The Breakdown: Jack Black has become an increasingly reliable source for quality family entertainment over the years (see also: Goosebumps, Jumanji: Welcome to the Jungle) and looks to keep his winning streak alive with this fantasy-horror adaptation. The House with a Clock in Its Walls was directed by Hostel and Green Inferno filmmaker Eli Roth of all people, but its PG rating ensures that Roth's latest "scary" offering will be appropriate for young and older moviegoers alike. Toss in Cate Blanchett as the witch-next-door and this Amblin adventure sounds like a fun way for Halloween fanatics to tide themselves over until October.
26. The Old Man and the Gun (September 28)
Plot Summary: THE OLD MAN AND THE GUN is based on the true story of Forrest Tucker (Robert Redford), from his audacious escape from San Quentin at the age of 70 to an unprecedented string of heists that confounded authorities and enchanted the public. Wrapped up in the pursuit are detective John Hunt (Casey Affleck), who becomes captivated with Forrest’s commitment to his craft, and a woman (Sissy Spacek), who loves him in spite of his chosen profession.
The Breakdown: This real life crime drama sounded interesting from the get-go, based on its premise and the involvement of writer/director David Lowery - the same filmmaker responsible for Disney's whimsically melancholic Pete's Dragon re-imagining and last year's label-defying reflection on love, loss, and the cosmos, A Ghost Story. The news that The Old Man and the Gun will be Robert Reford's last movie before he retires means this is now a must-see for film buffs and makes Redford's turn as an old-timer out for one final thrill all the more interestingly meta in nature. Here's hoping The Sundance Kid rides out with style.
25. Venom (October 5)
Plot Summary: One of Marvel's most enigmatic, complex and badass characters comes to the big screen, starring Academy Award nominated actor Tom Hardy as the lethal protector Venom.
The Breakdown: Venom's trailers may have a kitschy 1990s comic book movie vibe to them (dubious one-liners and all), but the mere fact that an Eddie Brock solo film exists is still something of a miracle, after so many false starts.

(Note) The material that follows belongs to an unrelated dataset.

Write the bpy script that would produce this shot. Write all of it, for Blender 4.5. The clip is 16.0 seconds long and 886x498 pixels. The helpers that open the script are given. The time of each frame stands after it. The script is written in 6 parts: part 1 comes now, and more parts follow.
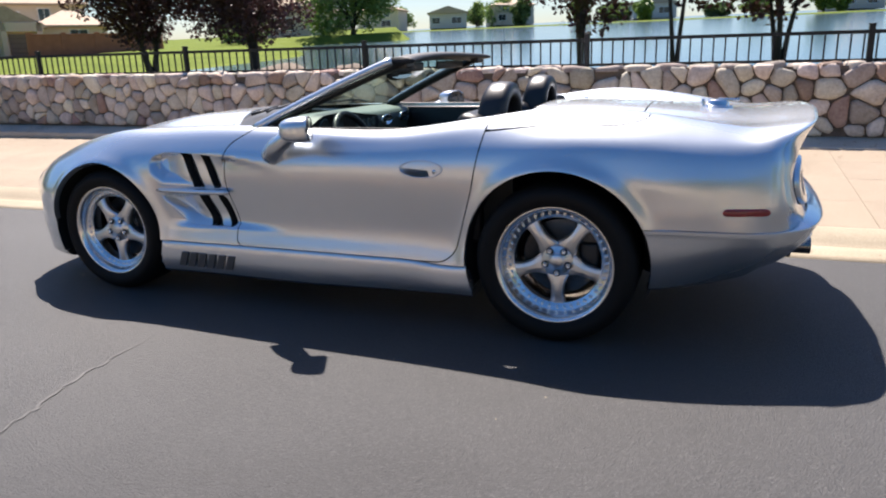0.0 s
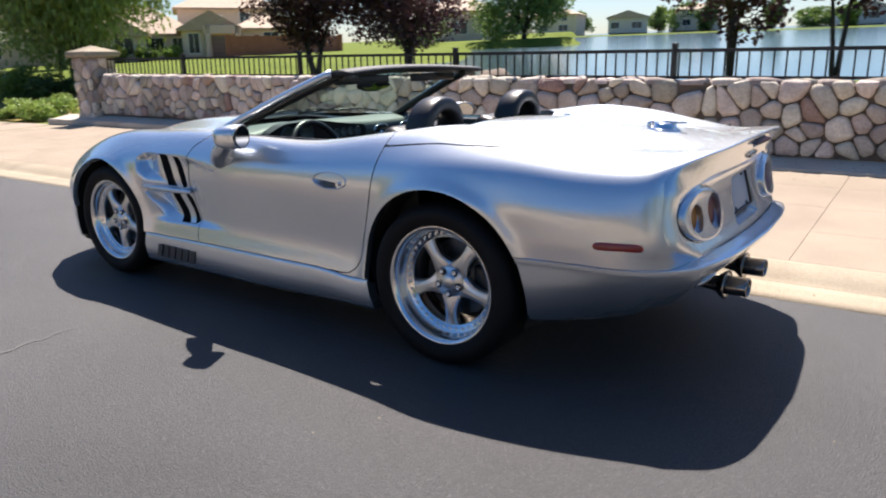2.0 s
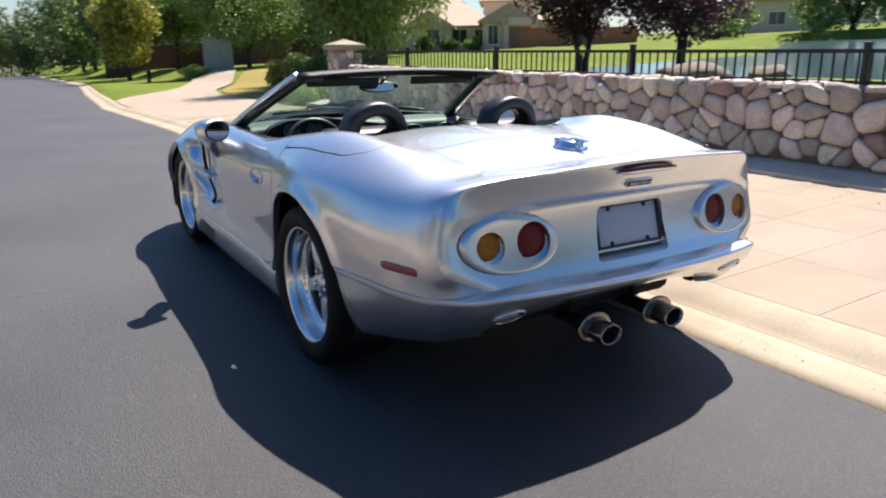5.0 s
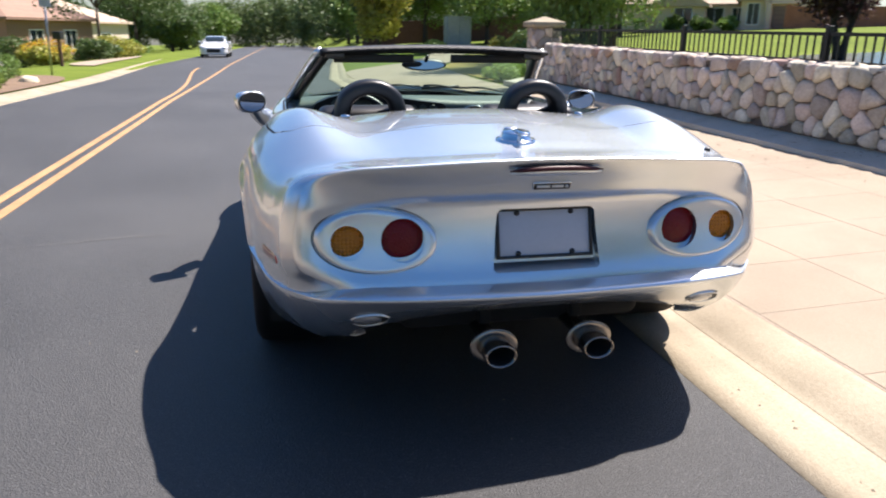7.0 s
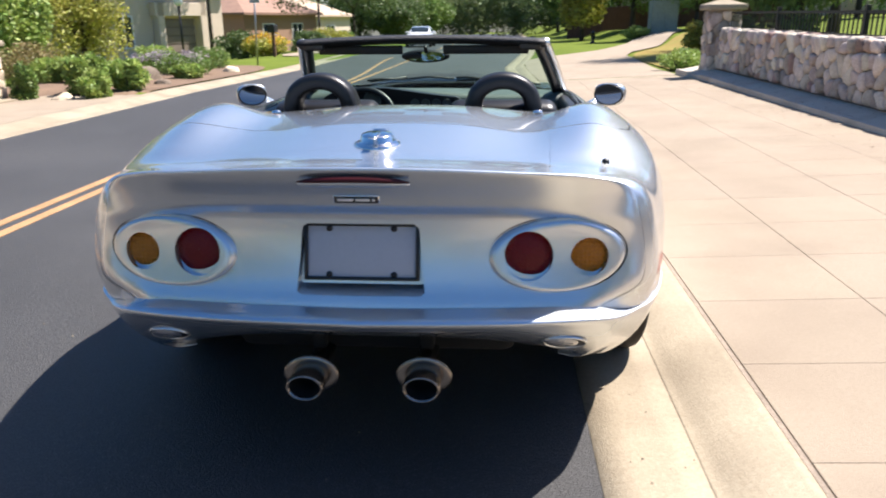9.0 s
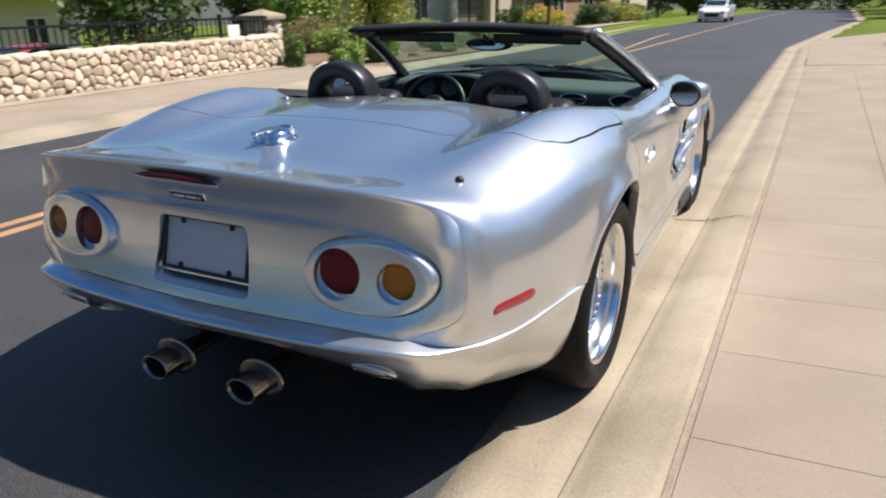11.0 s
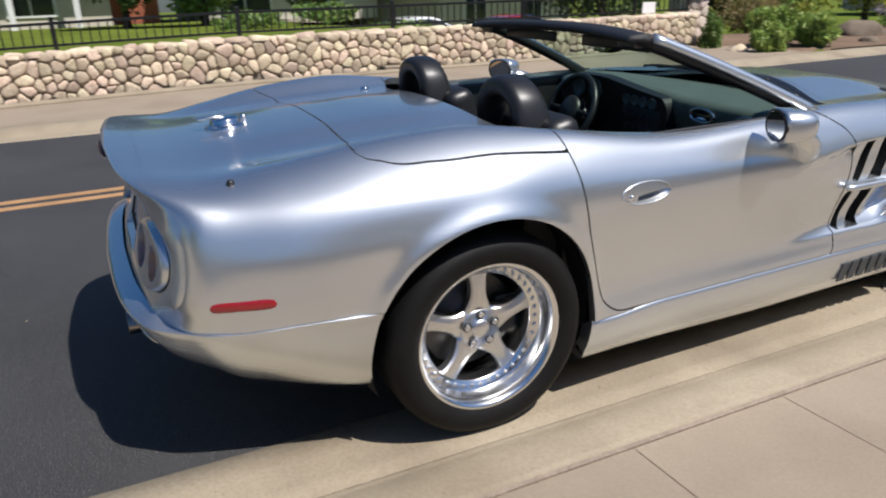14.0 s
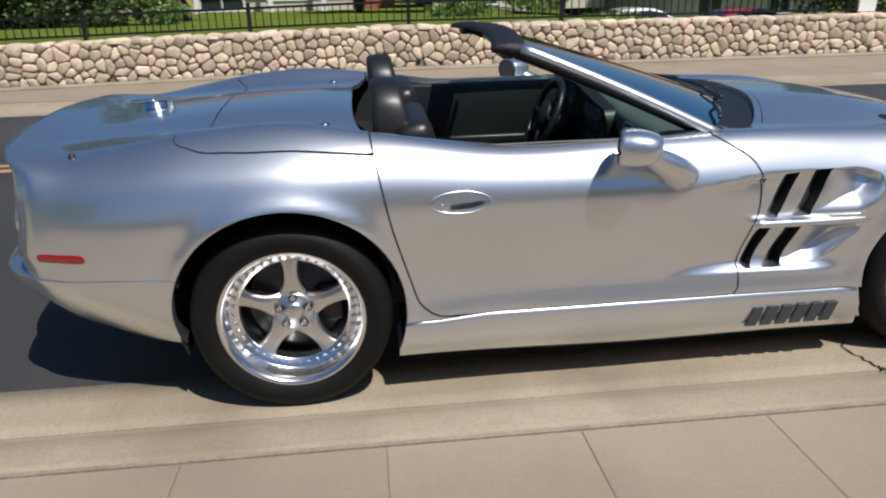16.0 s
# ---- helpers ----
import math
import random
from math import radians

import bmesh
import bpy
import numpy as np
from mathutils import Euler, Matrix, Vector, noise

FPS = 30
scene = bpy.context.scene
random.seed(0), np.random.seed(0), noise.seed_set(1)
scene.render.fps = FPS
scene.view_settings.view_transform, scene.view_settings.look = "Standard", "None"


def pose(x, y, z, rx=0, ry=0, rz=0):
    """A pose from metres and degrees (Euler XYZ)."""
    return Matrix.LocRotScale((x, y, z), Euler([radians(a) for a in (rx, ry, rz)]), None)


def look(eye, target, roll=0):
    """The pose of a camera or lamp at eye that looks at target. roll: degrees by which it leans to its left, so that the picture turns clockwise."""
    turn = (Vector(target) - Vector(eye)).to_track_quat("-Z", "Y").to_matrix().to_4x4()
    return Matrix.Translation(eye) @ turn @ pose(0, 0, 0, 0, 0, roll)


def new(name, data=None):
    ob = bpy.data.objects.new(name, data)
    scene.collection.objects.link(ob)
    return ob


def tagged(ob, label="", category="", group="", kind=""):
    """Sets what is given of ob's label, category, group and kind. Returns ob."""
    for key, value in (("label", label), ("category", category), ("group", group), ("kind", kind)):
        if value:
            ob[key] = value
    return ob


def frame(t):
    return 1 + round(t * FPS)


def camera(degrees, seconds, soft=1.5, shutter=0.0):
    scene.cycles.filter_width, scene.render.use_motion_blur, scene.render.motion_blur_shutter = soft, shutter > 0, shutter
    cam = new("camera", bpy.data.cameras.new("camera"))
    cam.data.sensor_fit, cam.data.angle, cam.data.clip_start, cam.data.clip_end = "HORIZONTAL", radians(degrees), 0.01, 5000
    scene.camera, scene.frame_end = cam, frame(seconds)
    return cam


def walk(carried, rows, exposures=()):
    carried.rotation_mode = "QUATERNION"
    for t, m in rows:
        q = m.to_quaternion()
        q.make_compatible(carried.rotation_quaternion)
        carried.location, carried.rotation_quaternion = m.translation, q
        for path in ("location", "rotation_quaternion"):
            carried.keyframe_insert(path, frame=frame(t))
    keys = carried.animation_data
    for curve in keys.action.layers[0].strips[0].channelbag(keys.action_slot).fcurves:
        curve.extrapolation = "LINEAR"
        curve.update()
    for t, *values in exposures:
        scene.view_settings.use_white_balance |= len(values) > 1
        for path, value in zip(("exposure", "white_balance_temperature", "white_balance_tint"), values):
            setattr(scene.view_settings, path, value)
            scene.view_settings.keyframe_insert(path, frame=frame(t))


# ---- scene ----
cam = camera(63.22, 16.0, 2.0, 0.5)
PATH = [
    (0, (-3.7247, -1.8412, 1.2453), (-1.9305, -1.1318, 0.7181), -1.92),
    (0.5, (-3.5985, -2.0962, 1.2314), (-1.8408, -1.2931, 0.7161), -1.28),
    (1, (-3.4760, -2.3617, 1.2527), (-1.7659, -1.4641, 0.7332), -1.07),
    (1.5, (-3.3431, -2.5886, 1.2555), (-1.6830, -1.5963, 0.7461), -1.14),
    (2, (-3.1813, -2.8296, 1.2639), (-1.5978, -1.7177, 0.7578), -1.00),
    (2.5, (-3.0251, -3.0718, 1.2800), (-1.5248, -1.8477, 0.7792), -0.54),
    (3, (-2.8544, -3.2545, 1.2918), (-1.4237, -1.9449, 0.8042), -0.67),
    (3.5, (-2.6346, -3.4269, 1.2958), (-1.2793, -2.0383, 0.8109), -0.50),
    (4, (-2.4139, -3.6533, 1.3066), (-1.1608, -2.1760, 0.8090), -0.32),
    (6.5, (-1.0877, -4.1714, 1.3136), (-0.5131, -2.3378, 0.7590), 0.29),
    (7, (-0.7915, -4.2070, 1.3123), (-0.3751, -2.3378, 0.7355), 0.74),
    (7.5, (-0.5243, -4.2165, 1.3137), (-0.2551, -2.3225, 0.7302), 0.11),
    (8, (-0.2342, -4.1436, 1.3210), (-0.0948, -2.2399, 0.7240), -0.05),
    (8.5, (0.0867, -4.0742, 1.3194), (0.0738, -2.1670, 0.7175), -0.06),
    (9, (0.3637, -3.9982, 1.3179), (0.2224, -2.0979, 0.7103), -0.53),
    (11.5, (1.6886, -3.3603, 1.3820), (0.6714, -1.7854, 0.6859), -1.20),
    (12, (1.8839, -3.1611, 1.3944), (0.7201, -1.7077, 0.6640), -1.95),
    (12.5, (2.1046, -2.9304, 1.4220), (0.7498, -1.6654, 0.6708), -1.87),
    (13, (2.3094, -2.7033, 1.4295), (0.8089, -1.6024, 0.6970), -1.40),
    (13.5, (2.4642, -2.4515, 1.4523), (0.8687, -1.4945, 0.7186), -1.26),
    (14, (2.6686, -2.1873, 1.4418), (0.9730, -1.4001, 0.7309), -1.47),
    (14.5, (2.8335, -1.8769, 1.4514), (1.0631, -1.2754, 0.7414), -2.06),
    (15, (2.9363, -1.5499, 1.4632), (1.1228, -1.1007, 0.7494), -2.19),
    (15.5, (3.0646, -1.2378, 1.4643), (1.2252, -0.9149, 0.7487), -1.47),
    (16, (3.1341, -0.9322, 1.4791), (1.2808, -0.7396, 0.7521), -1.16),
]
EXPOSURE = [(0.0, 1.13, 6950, 16), (4.0, 1.07, 6900, 16), (7.0, 1.26, 6800, 15), (9.0, 1.18, 6750, 14), (11.5, 0.45, 6650, 12), (12.5, 0.20, 6600, 12), (14.0, 0.20, 6550, 12), (16.0, 0.0, 6500, 12)]
walk(cam, [(t, look(e, g, r)) for t, e, g, r in PATH], EXPOSURE)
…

Tom Hardy as Mr. Bock is equally inspired casting and may yet prove to be the glue that holds Sony's potential Spider-Man antihero movie franchise launcher together. Venom's success or lack thereof will further depend on director Ruben Fleischer being able to balance flashy action, body horror, and cheeky humor in the same way that he did on his breakout hit Zombieland, nine years ago.
24. A Star is Born (October 5)
Plot Summary: In this new take on the tragic love story, Bradley Cooper plays seasoned musician Jackson Maine, who discovers - and falls in love with - struggling artist Ally (Lady Gaga). She has just about given up on her dream to make it big as a singer... until Jack coaxes her into the spotlight. But even as Ally’s career takes off, the personal side of their relationship is breaking down, as Jack fights an ongoing battle with his own internal demons.
The Breakdown: A Star is Born is a well that Hollywood keeps on going back to, with Bradley Cooper's film being the third remake of the original 1937 romantic melodrama. Even so, this version (Cooper's directorial debut and Lady Gaga's first major film vehicle) seems rather promising at the moment and will even hit the film festival circuit before its nationwide release in theaters. That suggests Warner Bros. is confident about Cooper's take on the material and feels it might even have a shot at awards glory, down the road. If everything falls into place, this one could go down as 2018's Crazy Heart, in that regard.